I did not want to go to community college.
It was never part of the plan. MY plan to be exact.
Until my mother dropped the news on me junior year of high school that there simply was not enough money to send me to a four-year college right away.
So I got a job, took high school IB courses (which would later count as college credits), and bought a car to earn my independence from my parents. The normal kind of independence that normal kids find when they go to a four-year college.
But I bought into the stigma of community college and all the usual stereotypes that came with it. I would gripe and complain as my friends went away and I was stuck in traffic on the commute to campus every day. As I worked my ass off in the classroom and behind the counter at work. I believed what society wanted me to believe: that everyone who went to community college was only there because they couldn’t get in anywhere else, that the classes at community college were easier and therefore, I wasn’t being challenged as much as other college students were; that everyone was there because they didn’t want to be there.

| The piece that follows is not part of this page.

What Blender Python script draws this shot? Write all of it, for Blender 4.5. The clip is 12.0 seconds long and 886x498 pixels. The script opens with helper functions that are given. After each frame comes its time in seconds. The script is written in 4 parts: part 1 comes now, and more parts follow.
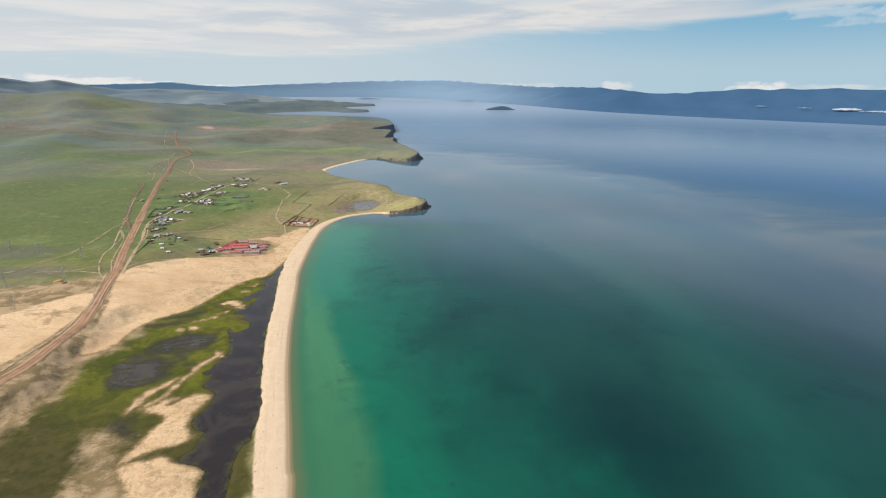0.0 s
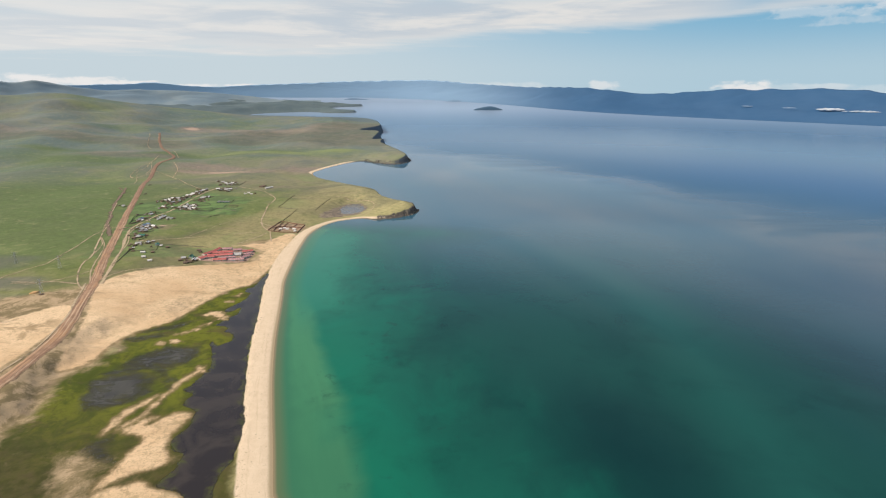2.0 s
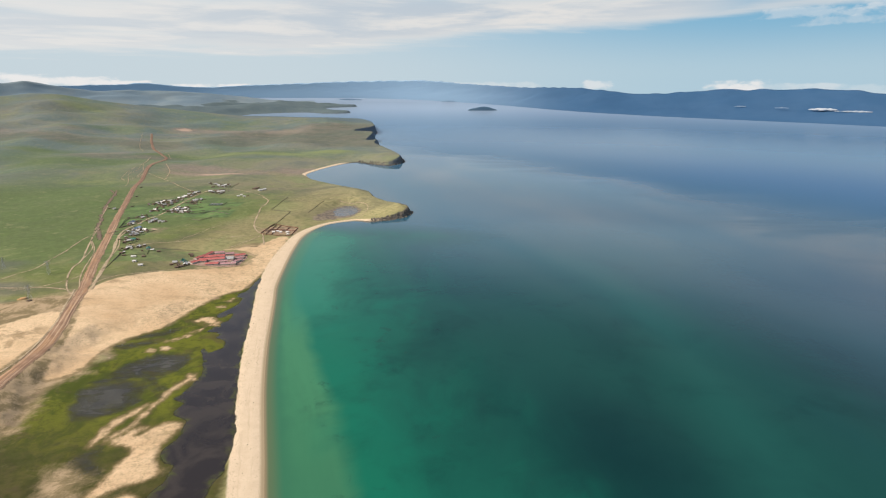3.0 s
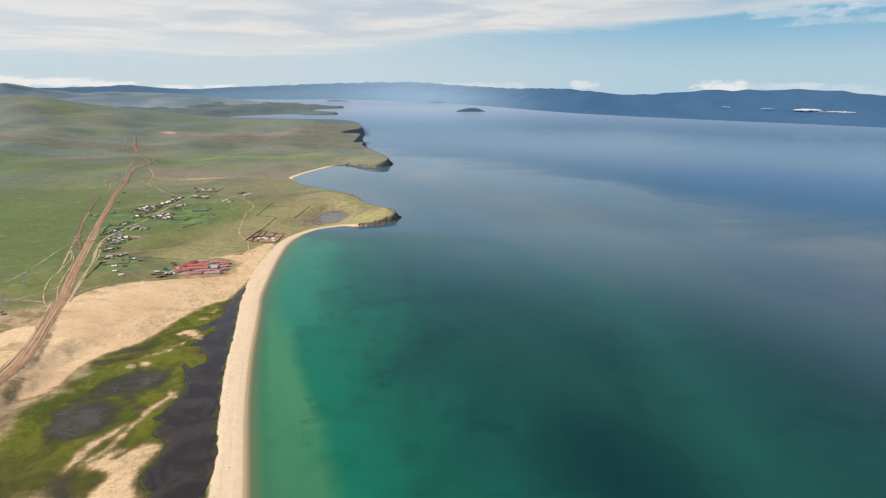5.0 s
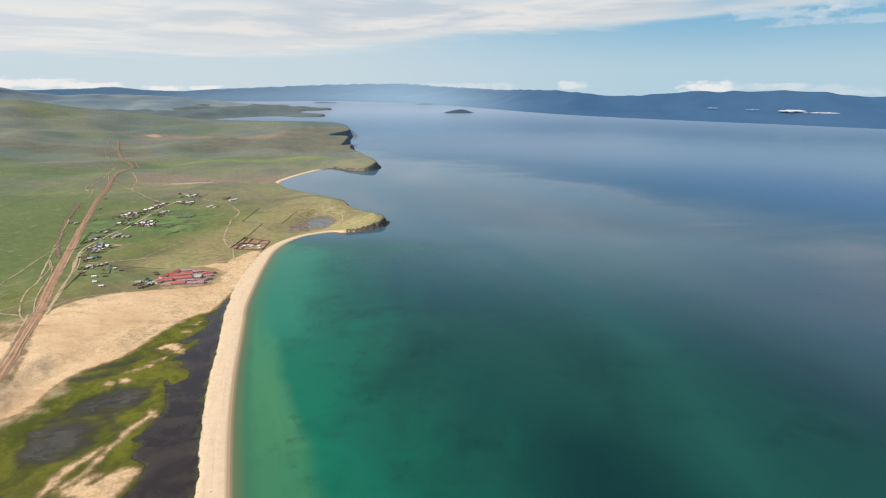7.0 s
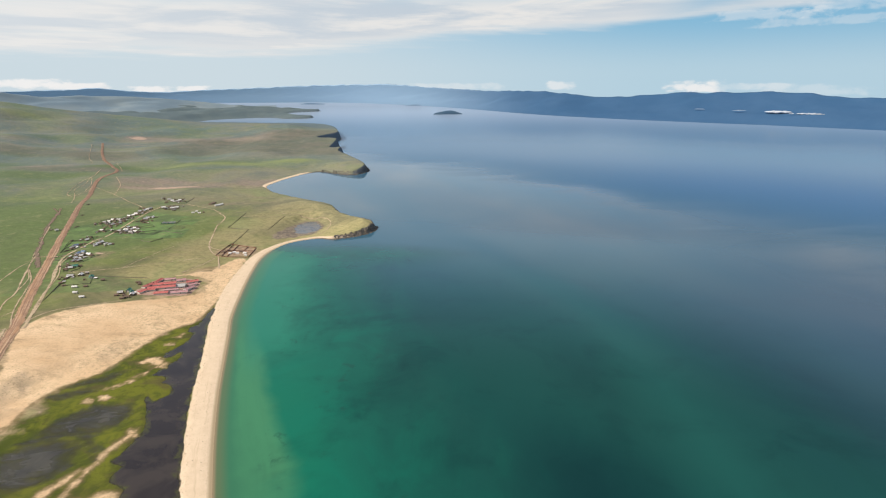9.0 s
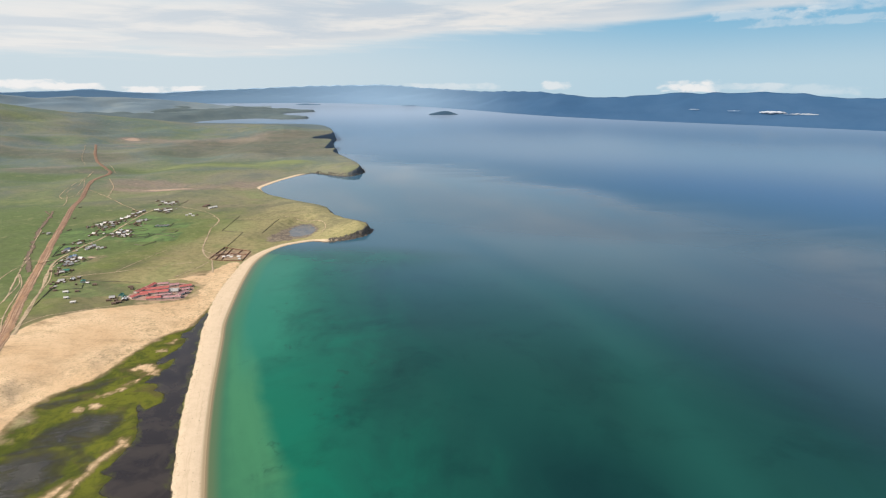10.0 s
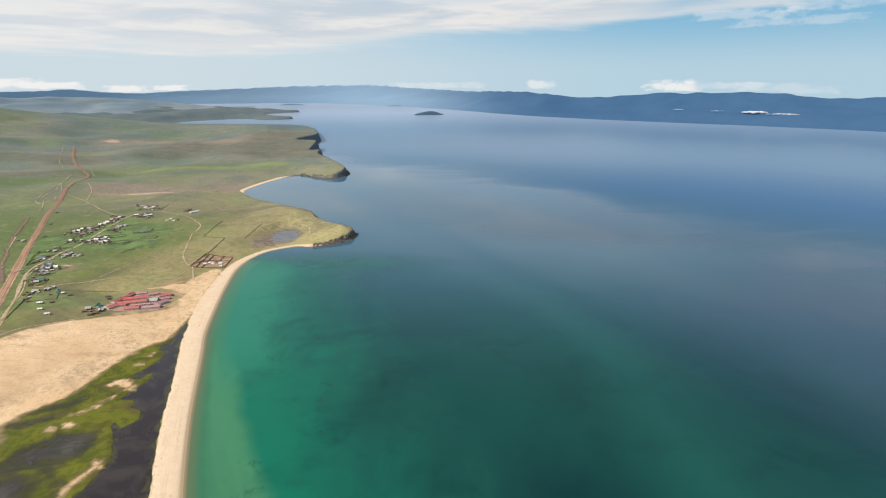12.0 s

Needless to say, my first year was miserable. But in retrospect, I know now that it was because I let myself be. In reality, professors and classes at community colleges are just as challenging and insightful as at four-year colleges. In reality, most people had been accepted into other colleges but simply couldn’t afford to go. And most people on campus went there, DESPITE the world telling them that they couldn’t, despite their difficult circumstances, with the desire to work hard and be more than what the world was telling them to be.

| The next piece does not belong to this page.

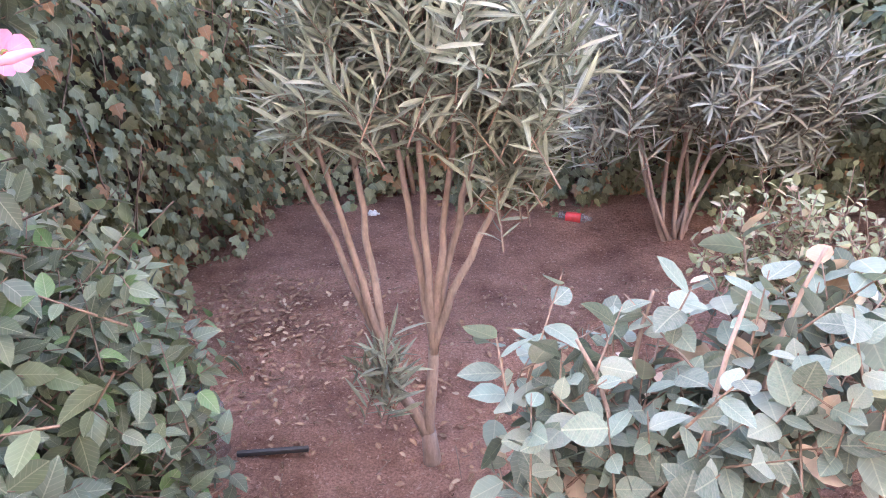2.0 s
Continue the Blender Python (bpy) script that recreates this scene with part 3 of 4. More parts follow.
# ---- plants near the start ----
hib = bush("hibiscus_bush", (0.75, 0.95, soil_z(0.7, 0.9)), [(0.66, 0.66, 1.75, 0.62, 0.56, 0.75), (0.72, 1.12, 2.10, 0.58, 0.50, 0.48), (0.80, 0.66, 0.75, 0.55, 0.50, 0.80), (0.45, 1.1, 1.4, 0.5, 0.45, 0.7)],
     "large hibiscus bush with dusty toothed green leaves and a pink flower", "bush", HIB, BROAD, 0.092, 2500, 7, 0.28, 300, 11,
     [(0.6, 0.6, 1.5), (0.9, 0.9, 1.9), (0.7, 1.3, 1.8), (1.0, 0.6, 1.4), (0.5, 1.0, 2.0)], 0.018, BARK_PALE, 0.25, 0.6, 0.9, 0.45, 0.7, 0.45, (2.24, -0.5, 1.9))
def fresh_cluster():
    """Bright young leaves and a bud on the outer twigs of the hibiscus."""
    rng = np.random.default_rng(13)
    tips = [((1.26, 0.32, 1.74), 5), ((1.40, 0.38, 1.70), 5), ((1.47, 0.52, 1.70), 4), ((1.30, 0.26, 1.55), 5)]
    P, W, U, S = [], [], [], []
    for (x, y, z), n in tips:
        for k in range(n):
            a = k * 6.28 / n + rng.random()
            P.append((x - 0.02, y + 0.02, z))
            W.append((0.5 + 0.7 * math.cos(a), -0.4 + 0.7 * math.sin(a) * 0.6, 0.15 + 0.6 * math.sin(a)))
            U.append((0.45 + rng.normal() * 0.2, -0.6, 0.75))
            S.append(0.042 + 0.028 * rng.random())
        tube("twig", bezier((x - 0.35, y + 0.25, z - 0.12), (x - 0.25, y + 0.18, z - 0.02), (x - 0.1, y + 0.06, z), (x, y, z), 7), np.linspace(0.005, 0.003, 7), BARK_PALE, hib, sides=6)
    single_leaves(hib, np.array(P), np.array(W), np.array(U), np.array(S), BROAD_F, FRESH, rng, "fresh", "young_leaf", 1.15)
    tube("bud", [(1.50, 0.60, 1.695), (1.515, 0.62, 1.70), (1.535, 0.64, 1.705), (1.55, 0.655, 1.706)], [0.004, 0.010, 0.007, 0.002], PETAL, hib, "closed pink flower bud", 8)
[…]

My third semester at community college was amazing. I learned more about myself and my fellow peers as I realized that hey, I was pretty good at juggling and keeping my GPA up. I was pretty good at trying. I found that as I became accustomed to my school, that I was actually getting the hang of being a college student.
I strongly advise anyone who is considering community college to take the plunge. For three semesters I have been fortunate enough to go to college for free due to scholarships and financial aid. There are still some drawbacks to consider of course: going through the transferring process, going through the application process twice, and of course having to adjust to a new campus after just two years.
But my opinion? It’s worth it. Though the transferring process is intimidating and nerve-wracking, community college is a great path to take, despite the egotistical stigma placed against it. It has given me the space to learn more about myself and the independence to be able to stand on my own. It has always been my choice to attend classes, to work hard, and to take college seriously – something that constant party-goers at a four-year college might not do until making very big mistakes their first couple of semesters.
I know that no matter what is thrown to me at the four-year college I plan to attend, I will be prepared for it and have the strength to conquer all. Community college causes you to become independent within a couple of weeks, or risk drowning. It causes you to mature and grow as you juggle work and class and do well in both. It has taught me more about myself and I highly recommend it to anyone who fears it, like I did.